Rachael's Chicken Philly Cheesesteaks

by Rachael Ray 3:00 AM, February 1, 2018

Aired February 1, 2018

Serves 6

This recipe makes 6 full-size Philly Cheesesteaks or 12-18 mini sandwiches, depending if rolls are halved or cut into thirds  


3 large roasting/field red peppers
About 5 tablespoons extra-virgin olive oil (EVOO)
Salt and pepper
Fresh thyme, chopped (about 2 tablespoons)
2 large onions, chopped or quartered and thinly sliced
4 cloves garlic, chopped or sliced
6 pieces boneless, skinless chicken breast
1 teaspoon each dried oregano, dried thyme, granulated garlic, granulated onion and red pepper flakes
Deli-sliced provolone and mozzarella, halved (about ½ pound each)
6 Philly or soft Italian sub rolls, split
Drained and chopped giardiniera (Italian hot pickled vegetable salad) or sliced hot pickled cherry peppers


Roast peppers over an open flame or under a preheated broiler to blacken skins. Place in a bowl and cover to cool, then peel and seed. Thinly slice peppers lengthwise. Dress with some EVOO, salt, pepper and fresh thyme.

To a skillet over medium-low to medium heat, add olive oil, 2 turns of the pan. Add onions, season with salt and pepper, and cook to soften, about 15 minutes. Add garlic, cook 10 minutes more, then add ½ cup water and cook until absorbed.

Place chicken in freezer for 10 minutes. Using a chef’s knife, thinly slice the chicken on an angle going against the grain. Pat the meat dry. Season with salt and pepper.

Heat a large cast-iron griddle or skillet over high heat.

Combine the dried oregano and thyme, the granulated garlic and onion, and chili flakes.
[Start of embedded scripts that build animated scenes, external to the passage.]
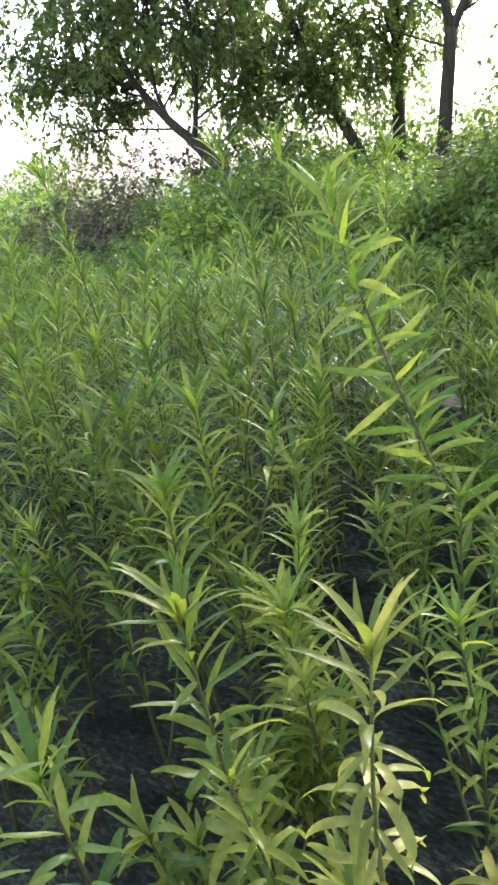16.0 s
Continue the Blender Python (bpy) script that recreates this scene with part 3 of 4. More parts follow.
def build_hedge():
    rng = np.random.RandomState(31)
    t = thing("hedge", (2.3, 5.5, 0), "tall overgrown hedge with yellow-green compound leaves", "hedge")
    base = np.array([2.3, 5.5, 0])
    tubes = []
    for n in range(45):
        x = rng.uniform(-0.2, HEDGE_END)
        h = hedge_top(x)
        v, f, _ = tube(np.array([(x, 5.35 + rng.uniform(0, 0.5), -0.02), (x + rng.randn() * 0.1, 5.4, h * 0.5), (x + rng.randn() * 0.25, 5.35 + rng.uniform(0, 0.4), h * 0.93)]) - base,
                       [0.016, 0.011, 0.004], 5, 0, rng)
        tubes.append((v, f))
    tagged(part("inner_wood", mesh_np("inner_wood", *join(*tubes), M_STEM_DARK, True), t), kind="stuff")
    high, low, one = [], [], []
    for n in range(2700):  # feathery sprays in tiers above, looser oval leaves below, dark hollows between
        x, k = rng.uniform(-0.35, HEDGE_END + 0.1), rng.uniform(0.0, 1.0) ** 0.9
        top = hedge_top(x) * (1 + 0.05 * noise.noise((x * 6, 0, 1)))
        z = 0.08 + k * (top - 0.08)
        if noise.noise((x * 3.1, z * 4.6, 7)) > 0.16 and rng.rand() < 0.75:
            continue
        y = hedge_face(x, z) + abs(rng.randn()) * 0.13
        if k > 0.9:
            y += rng.uniform(0, 0.7)
        p = np.array([x, y, z])
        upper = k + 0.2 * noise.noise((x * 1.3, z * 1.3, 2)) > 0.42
        way = unit(np.array([rng.randn() * 0.7, -0.75, rng.uniform(-0.25, 0.25) + 3.0 * max(0, k - 0.88)]))
        side = unit(np.cross(way, (0, 0, 1)))
        face = unit(np.array([0, -0.5, 0.9]) + rng.randn(3) * 0.22)
        many = 9 if upper else 6
        for j in range(many):
            s = j / (many - 1)
            turn = 0 if j == many - 1 else (1 if j % 2 else -1) * (1.15 - 0.35 * s) + rng.randn() * 0.12
            w = way * math.cos(turn) + side * math.sin(turn) + np.array([0, 0, -0.22 if upper else -0.5]) + rng.randn(3) * 0.14
            leaf = (p + way * (0.21 if upper else 0.13) * s + (0, 0, -0.05 * s * s), w, face + rng.randn(3) * (0.18 if upper else 0.4), (0.092 if upper else 0.076) * rng.uniform(0.65, 1.2) * (1.1 - 0.3 * s))
            if rng.rand() < 0.05 and 0.3 < x < 3.2 and len(one) < 300:
                one.append(leaf)
            else:
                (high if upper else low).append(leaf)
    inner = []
    for n in range(26000):  # the inside, its shade deepened by the darker leaf colour, so that the hedge has depth
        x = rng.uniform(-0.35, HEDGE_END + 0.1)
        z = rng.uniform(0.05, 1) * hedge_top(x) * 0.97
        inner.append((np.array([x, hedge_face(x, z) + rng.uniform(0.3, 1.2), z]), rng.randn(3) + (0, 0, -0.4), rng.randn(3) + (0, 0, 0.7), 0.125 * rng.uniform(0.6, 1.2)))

    def leaves(rows, template):
        p, w, u, s = (np.array(c) for c in zip(*rows))
        return grow(template, p - base, w, u, s)
    tagged(part("foliage", mesh_np("foliage", *leaves(high, T_LEAFLET), M_HEDGE), t), kind="stuff")
    tagged(part("low_inner_foliage", mesh_np("low_inner_foliage", *join(leaves(low, T_OVAL), leaves(inner, T_FAR)), M_HEDGE_LOW_INNER), t, "darker green lower and inner leaves"), kind="stuff")
    me = mesh_np("leaf", T_LEAFLET[0], T_LEAFLET[1], M_HEDGE_ONE)
    rots = frames_of(np.array([o[1] for o in one]), np.array([o[2] for o in one]))
    for (p, _, _, s), r in zip(one, rots):
        part("leaf", me, t, m=Matrix.Translation(Vector(p - base)) @ Matrix(r.tolist()).to_4x4() @ Matrix.Scale(s, 4))


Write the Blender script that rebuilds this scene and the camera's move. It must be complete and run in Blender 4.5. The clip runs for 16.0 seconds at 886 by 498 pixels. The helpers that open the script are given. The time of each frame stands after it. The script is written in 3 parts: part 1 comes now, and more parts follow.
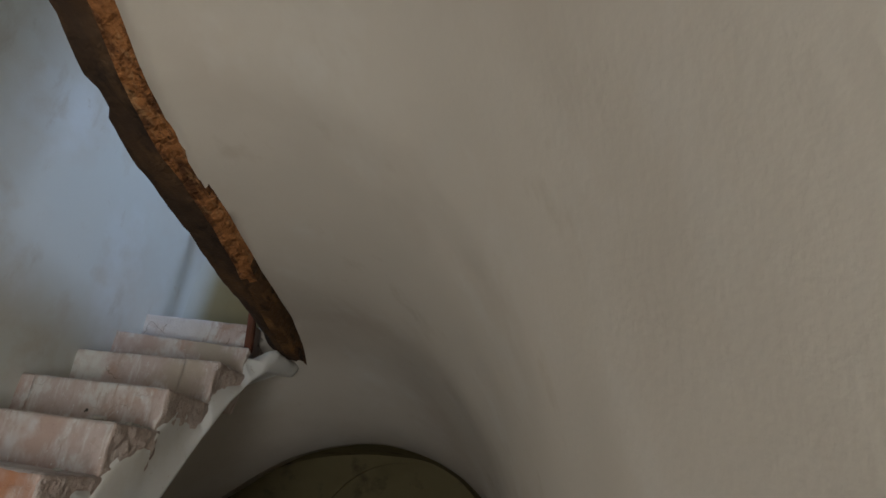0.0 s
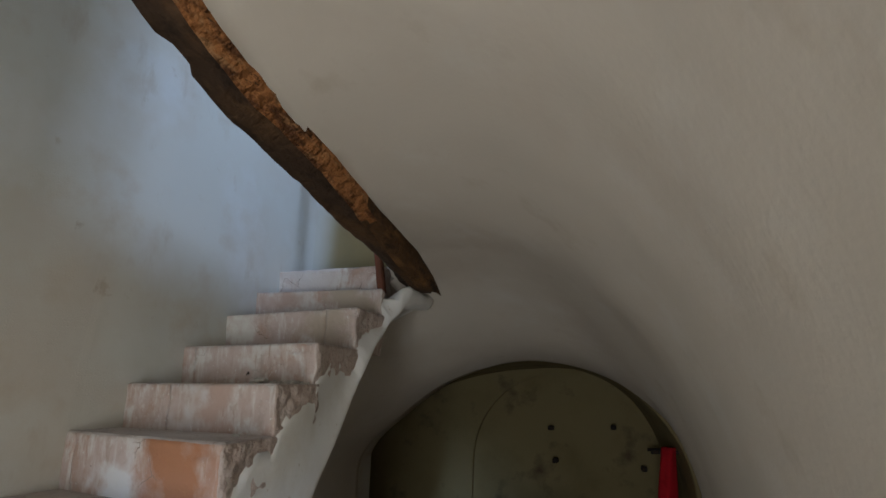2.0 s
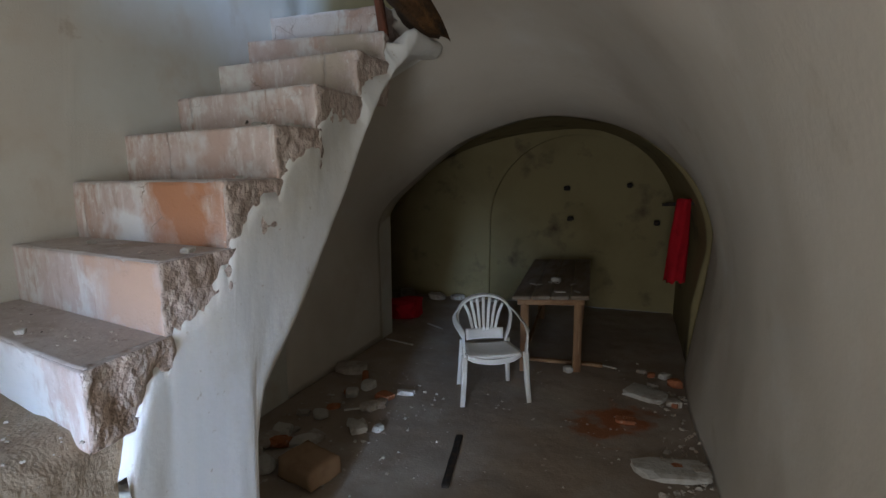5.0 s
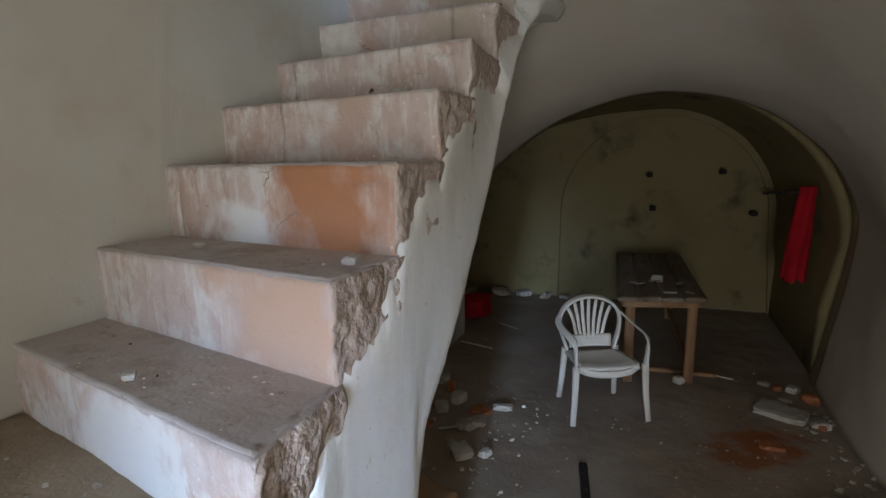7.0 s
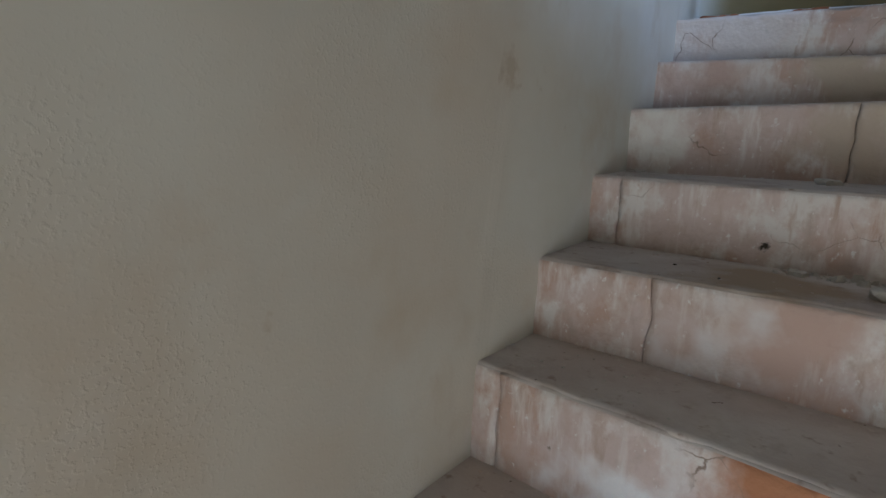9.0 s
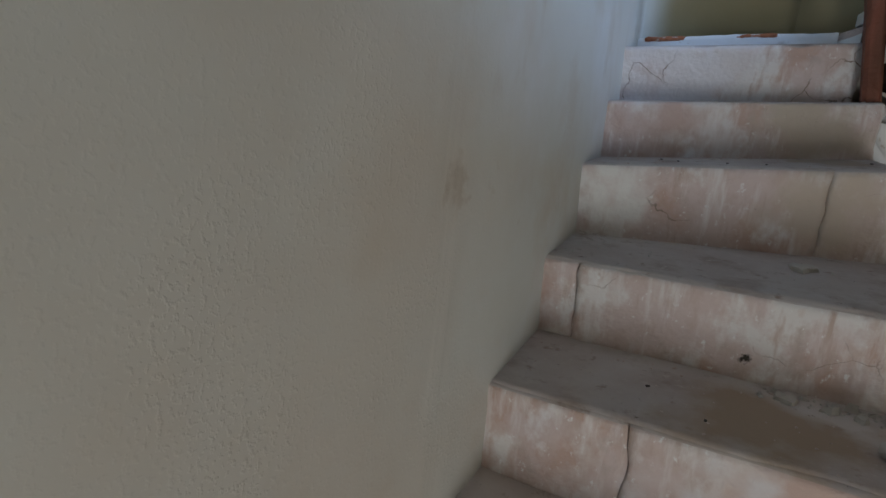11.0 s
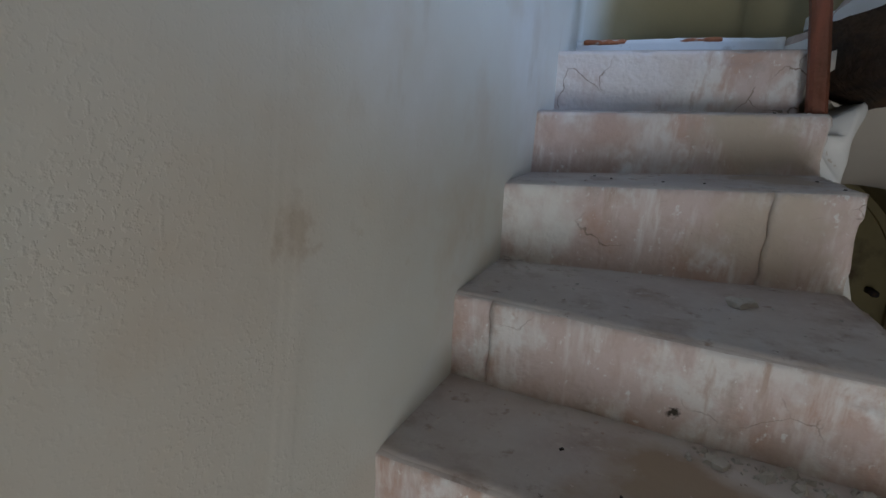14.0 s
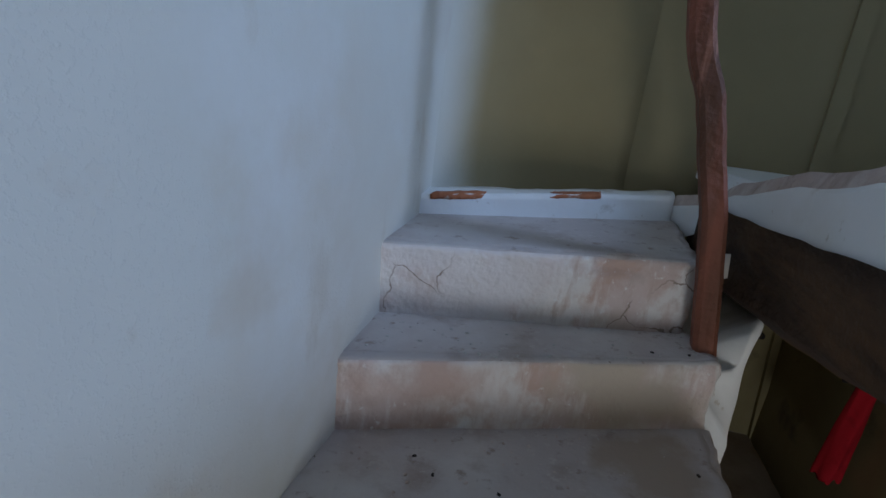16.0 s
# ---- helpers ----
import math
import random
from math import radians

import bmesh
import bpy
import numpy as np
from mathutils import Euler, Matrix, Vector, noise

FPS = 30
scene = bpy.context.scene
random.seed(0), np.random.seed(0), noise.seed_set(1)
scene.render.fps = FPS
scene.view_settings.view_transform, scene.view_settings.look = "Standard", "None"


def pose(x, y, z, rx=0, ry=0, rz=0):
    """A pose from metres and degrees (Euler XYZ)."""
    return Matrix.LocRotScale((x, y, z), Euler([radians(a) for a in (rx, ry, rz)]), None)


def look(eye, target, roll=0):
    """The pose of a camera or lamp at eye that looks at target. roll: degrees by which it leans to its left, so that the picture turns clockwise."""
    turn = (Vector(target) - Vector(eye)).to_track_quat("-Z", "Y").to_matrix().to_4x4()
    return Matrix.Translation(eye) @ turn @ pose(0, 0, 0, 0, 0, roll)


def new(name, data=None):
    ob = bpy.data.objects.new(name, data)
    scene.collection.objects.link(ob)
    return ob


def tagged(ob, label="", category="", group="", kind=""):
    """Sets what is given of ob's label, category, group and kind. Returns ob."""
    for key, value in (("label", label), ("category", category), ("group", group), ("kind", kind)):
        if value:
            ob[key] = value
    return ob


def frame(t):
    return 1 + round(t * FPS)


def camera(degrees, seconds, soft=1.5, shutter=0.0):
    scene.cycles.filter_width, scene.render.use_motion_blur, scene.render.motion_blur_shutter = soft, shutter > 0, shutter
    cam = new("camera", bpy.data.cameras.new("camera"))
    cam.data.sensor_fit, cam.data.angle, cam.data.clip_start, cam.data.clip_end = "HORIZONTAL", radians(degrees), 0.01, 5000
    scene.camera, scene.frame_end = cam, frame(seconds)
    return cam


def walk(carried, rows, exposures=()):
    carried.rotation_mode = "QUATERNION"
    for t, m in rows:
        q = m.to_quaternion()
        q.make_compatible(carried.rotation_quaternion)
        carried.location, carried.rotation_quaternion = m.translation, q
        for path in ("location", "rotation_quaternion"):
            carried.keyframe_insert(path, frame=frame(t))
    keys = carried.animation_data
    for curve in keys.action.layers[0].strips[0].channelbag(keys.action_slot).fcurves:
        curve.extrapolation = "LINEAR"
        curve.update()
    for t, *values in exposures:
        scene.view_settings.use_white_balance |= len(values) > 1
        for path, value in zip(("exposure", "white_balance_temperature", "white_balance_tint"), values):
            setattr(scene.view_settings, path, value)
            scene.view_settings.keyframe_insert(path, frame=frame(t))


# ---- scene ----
import functools

cam = camera(76.0, 16.0)
ROWS = [
    (0, 2.759, -3.877, 2.118, 112.89, -8.74, 5.13),
    (0.5, 2.649, -3.948, 2.229, 111.76, -9.17, 7.32),
    (1, 2.591, -3.853, 2.194, 111.83, -7.42, 10.81),
    (1.5, 2.683, -3.654, 2.313, 107.15, -4.97, 17.00),
    (2, 2.571, -3.613, 2.196, 103.21, -1.77, 18.54),
    (2.5, 2.520, -3.568, 2.157, 97.75, 0.48, 20.37),
    (3, 2.523, -3.534, 2.123, 95.37, 0.81, 21.43),
    (3.5, 2.620, -3.503, 2.022, 90.75, 0.89, 22.06),
    (4, 2.598, -3.458, 2.007, 85.27, 0.44, 21.54),
    (6.5, 2.115, -3.238, 1.973, 80.26, 0.38, 19.86),
    (7, 1.723, -3.062, 1.968, 80.04, 0.38, 22.14),
    (7.5, 1.326, -2.798, 2.236, 78.24, -1.57, 26.21),
    (8, 1.008, -2.782, 2.260, 78.62, -2.11, 29.84),
    (8.5, 0.751, -2.778, 2.481, 77.97, -2.37, 32.10),
    (9, 0.583, -2.666, 2.479, 77.83, -3.10, 32.17),
    (11.5, 0.335, -2.312, 2.792, 74.27, -3.69, 22.34),
    (12, 0.361, -2.303, 2.773, 74.64, -3.62, 21.95),
    (12.5, 0.369, -2.272, 2.758, 74.82, -4.01, 21.67),
    (13, 0.374, -2.260, 2.753, 74.81, -3.96, 21.71),
    (13.5, 0.364, -2.198, 2.814, 74.13, -4.19, 21.55),
    (14, 0.423, -2.066, 2.806, 74.54, -4.04, 21.04),
    (14.5, 0.531, -1.736, 2.854, 74.66, -3.68, 20.00),
    (15, 0.529, -1.578, 3.049, 73.66, -4.75, 17.45),
    (15.5, 0.494, -1.381, 3.184, 73.27, -5.74, 15.00),
    (16, 0.461, -1.312, 3.413, 71.57, -6.43, 13.40),
]
walk(cam, [(t, pose(x, y, z, rx, ry, rz)) for t, x, y, z, rx, ry, rz in ROWS], [(0, -0.32, 6350, 10), (2.0, -0.16, 6250, 10), (4, -0.08, 6050, 10), (6.5, 0.02, 6150, 10), (7, 0.02, 6300, 10), (7.5, -0.08, 6350, 10), (8, -0.17, 6150, 10), (9, -0.09, 6050, 10), (11.5, 0.0, 5950, 10), (12.5, 0.05, 5850, 10), (14.5, 0.03, 5850, 10), (16, -0.06, 5800, 10)])

# ---- light ----
world = bpy.data.worlds.new("world")
scene.world = world
world.use_nodes = True
sky = world.node_tree.nodes.new("ShaderNodeTexSky")
sky.sky_type = "NISHITA"
sky.sun_disc = False
sky.sun_elevation = radians(40)
sky.sun_rotation = radians(200)
world.node_tree.links.new(sky.outputs["Color"], world.node_tree.nodes["Background"].inputs["Color"])
world.node_tree.nodes["Background"].inputs["Strength"].default_value = 0.08


def window_light(name, m, width, height, watts, colour):
    lamp = bpy.data.lights.new(name, "AREA")
    lamp.shape, lamp.size, lamp.size_y = "RECTANGLE", width, height
    lamp.energy, lamp.color = watts, colour
    ob = new(name, lamp)
    ob.matrix_world = m
    return ob


FRONT = -6.5
DOOR_X0, DOOR_X1, DOOR_H = 1.75, 2.95, 2.15
GAP_Y0, GAP_Y1 = -1.2, 0.1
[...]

Add a fat drizzle of olive oil to the hot griddle or skillet. Add the chicken in batches in a single layer, season with the spice blend, and cook, tossing, until crisp at the edges and cooked through.

Line the rolls with cheese and fill with the chicken. Top with onions, peppers and giardiniera or hot peppers, and serve.